I’m trying to run two object detection models (as nvinferserver
) where the second detector uses the crop from the first detector as its input - the config for the second model specifies process_mode: PROCESS_MODE_CLIP_OBJECTS
and operate_on_gie_id: 1
and the config for the first model specifies unique_id: 1
. Both models have parsing/postprocessing in python done in a probe function and the probe for the first model adds the detection metadata to the frame so that the crop is used for the second model.

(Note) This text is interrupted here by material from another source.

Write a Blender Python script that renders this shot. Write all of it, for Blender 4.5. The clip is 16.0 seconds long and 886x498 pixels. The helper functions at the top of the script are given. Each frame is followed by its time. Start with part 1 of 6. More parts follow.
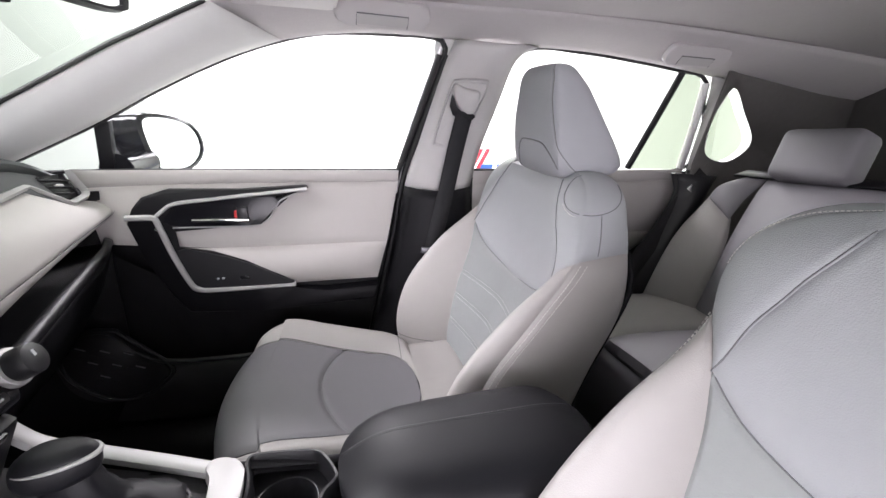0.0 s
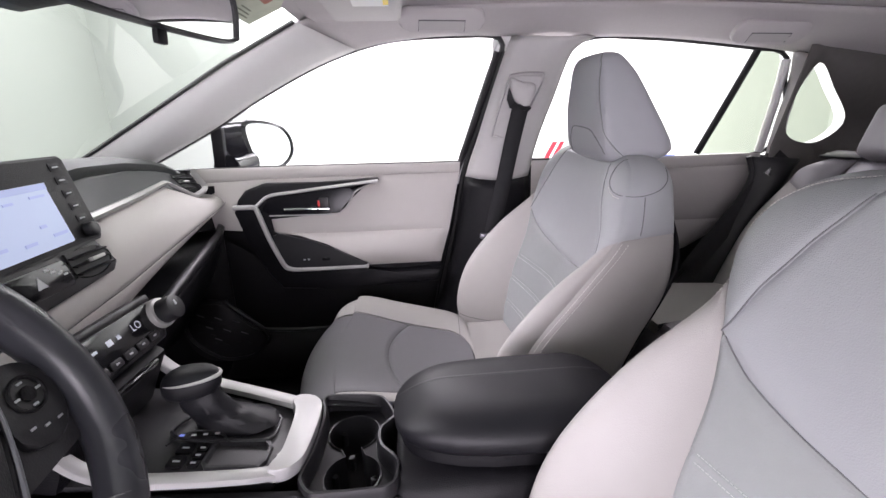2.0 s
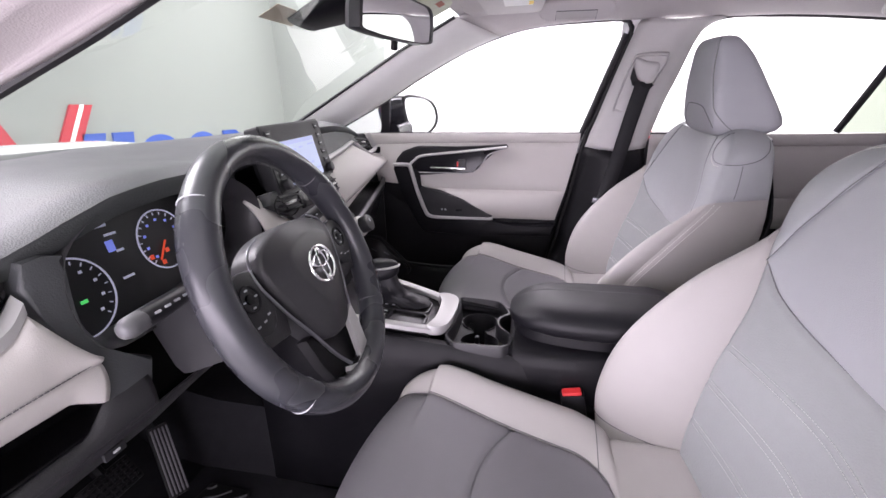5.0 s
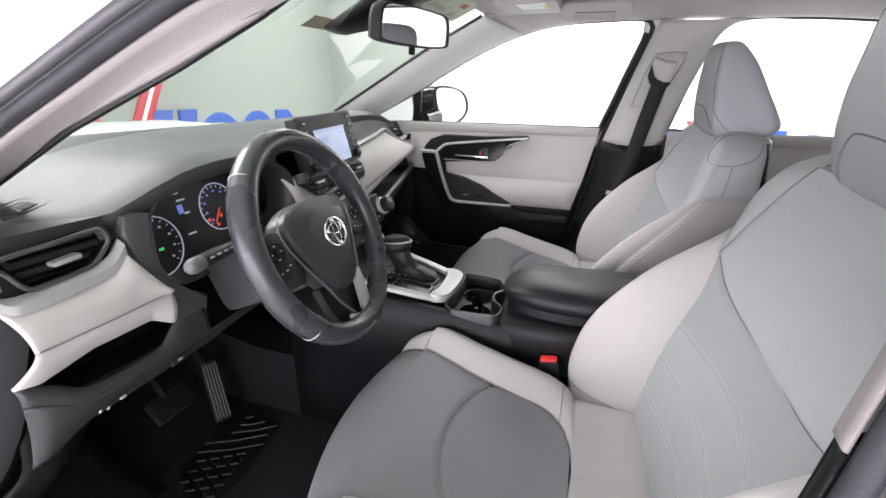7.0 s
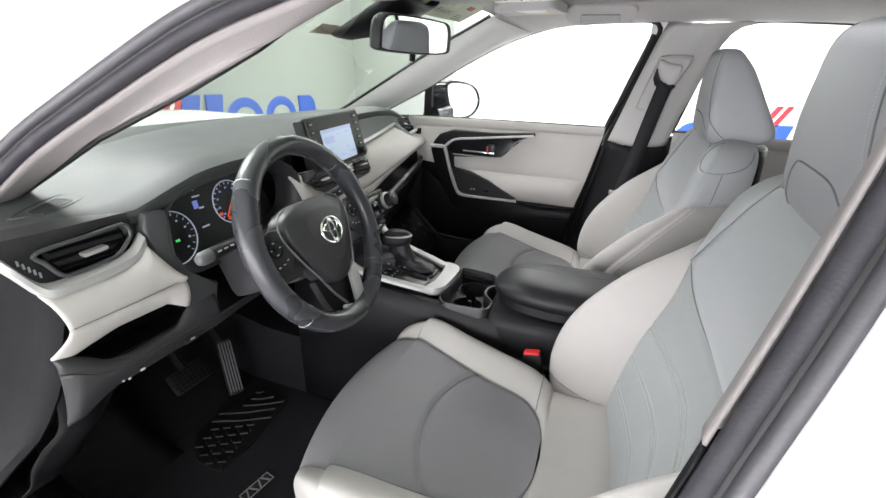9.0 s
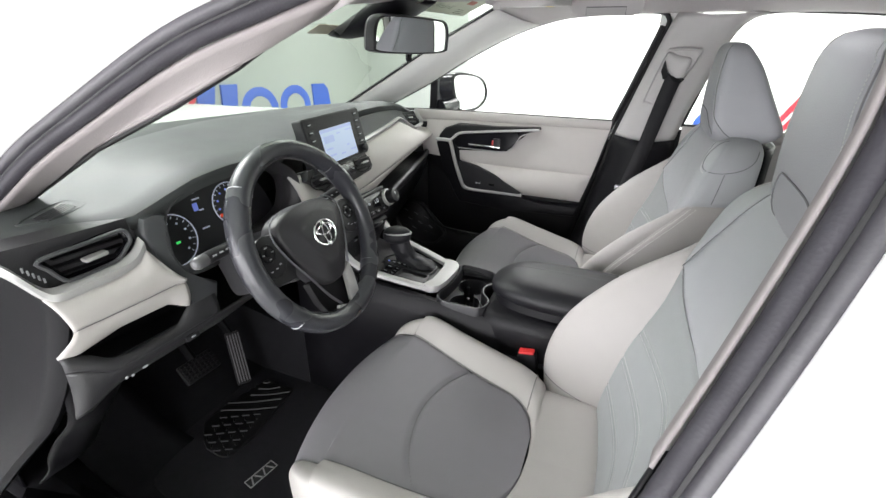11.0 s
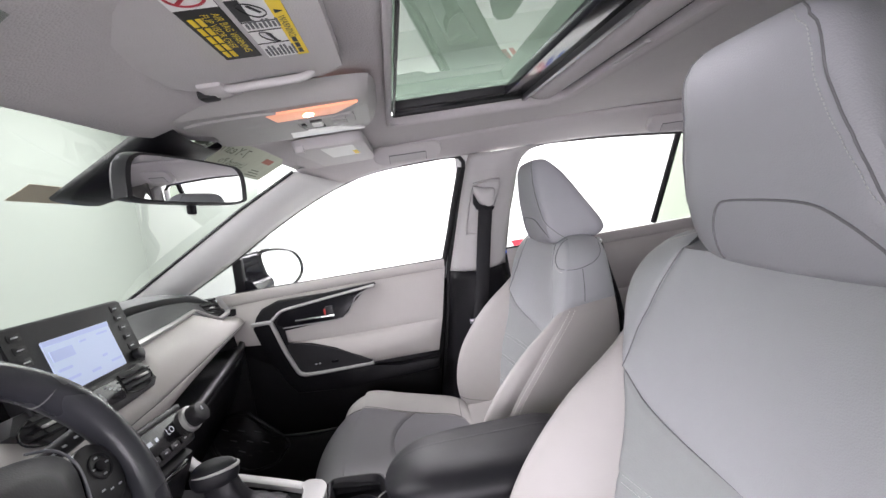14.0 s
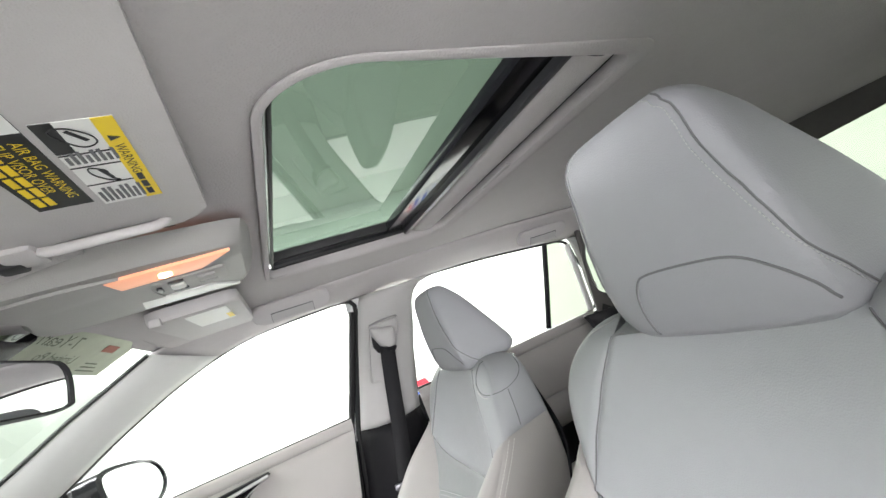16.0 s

Where I’m currently stuck is that the postprocessing for the second model requires the original crop size from the first model such that the bounding boxes can be scaled back to the original video size. Right now I’m only seeing 1 output per frame from the second model regardless of the number of detections by the first model. Here’s my second probe function showing how I convert the model outputs to numpy arrays for postprocessing and my debugging efforts so far of figuring out how this metadata aligns.
def sgie_src_pad_buffer_probe(pad,info,u_data):
gst_buffer = info.get_buffer()
if not gst_buffer:
print("Unable to get GstBuffer ")
return
batch_meta = pyds.gst_buffer_get_nvds_batch_meta(hash(gst_buffer))
l_frame = batch_meta.frame_meta_list
while l_frame is not None:
try:
frame_meta = pyds.NvDsFrameMeta.cast(l_frame.data)
except StopIteration:
break
l_obj = frame_meta.obj_meta_list
len_obj_meta = 0
len_obj_user_meta = 0
while l_obj is not None:
try:
obj_meta = pyds.NvDsObjectMeta.cast(l_obj.data)
except StopIteration:
break
len_obj_meta += 1
l_user = obj_meta.obj_user_meta_list
while l_user is not None:
user_meta = pyds.NvDsUserMeta.cast(l_user.data)
len_obj_user_meta += 1
try:
l_user = l_user.next
except StopIteration:
break
try:
l_obj = l_obj.next
except StopIteration:
break
l_user = frame_meta.frame_user_meta_list
len_user_meta = 0
while l_user is not None:
len_user_meta += 1
user_meta = pyds.NvDsUserMeta.cast(l_user.data)
tensor_meta = pyds.NvDsInferTensorMeta.cast(user_meta.user_meta_data)
layers_info = []
for i in range(tensor_meta.num_output_layers):
layer = pyds.get_nvds_LayerInfo(tensor_meta, i)
layers_info.append(layer)
cls_scores = next(layer for layer in layers_info if layer.layerName == 'cls_scores')
bbox_preds = next(layer for layer in layers_info if layer.layerName == 'bbox_preds')
ptr = ctypes.cast(pyds.get_ptr(bbox_preds.buffer), ctypes.POINTER(ctypes.c_float))
bbox_preds = np.ctypeslib.as_array(ptr, shape=BBOX_PRED_SHAPE)
ptr = ctypes.cast(pyds.get_ptr(cls_scores.buffer), ctypes.POINTER(ctypes.c_float))
cls_scores = np.ctypeslib.as_array(ptr, shape=CLS_SCORE_SHAPE)
print(bbox_preds.shape, cls_scores.shape)
try:
l_user = l_user.next
except StopIteration:
break
print(len_obj_meta, len_user_meta, len_obj_user_meta)
len_obj_meta
seems to track the number of detections of the first model and I can get the crop sizes from obj_meta.rect_params
but I’m only getting one output from the second model regardless of how many detections/crops came from the first model - i.e. len_user_meta
is always 1. I also tried checking obj_meta.obj_user_meta_list
for the model outputs but this is always length-0.
Is it possible the second model is only getting 1 crop as its input or what might be causing this mismatch? Thanks in advance.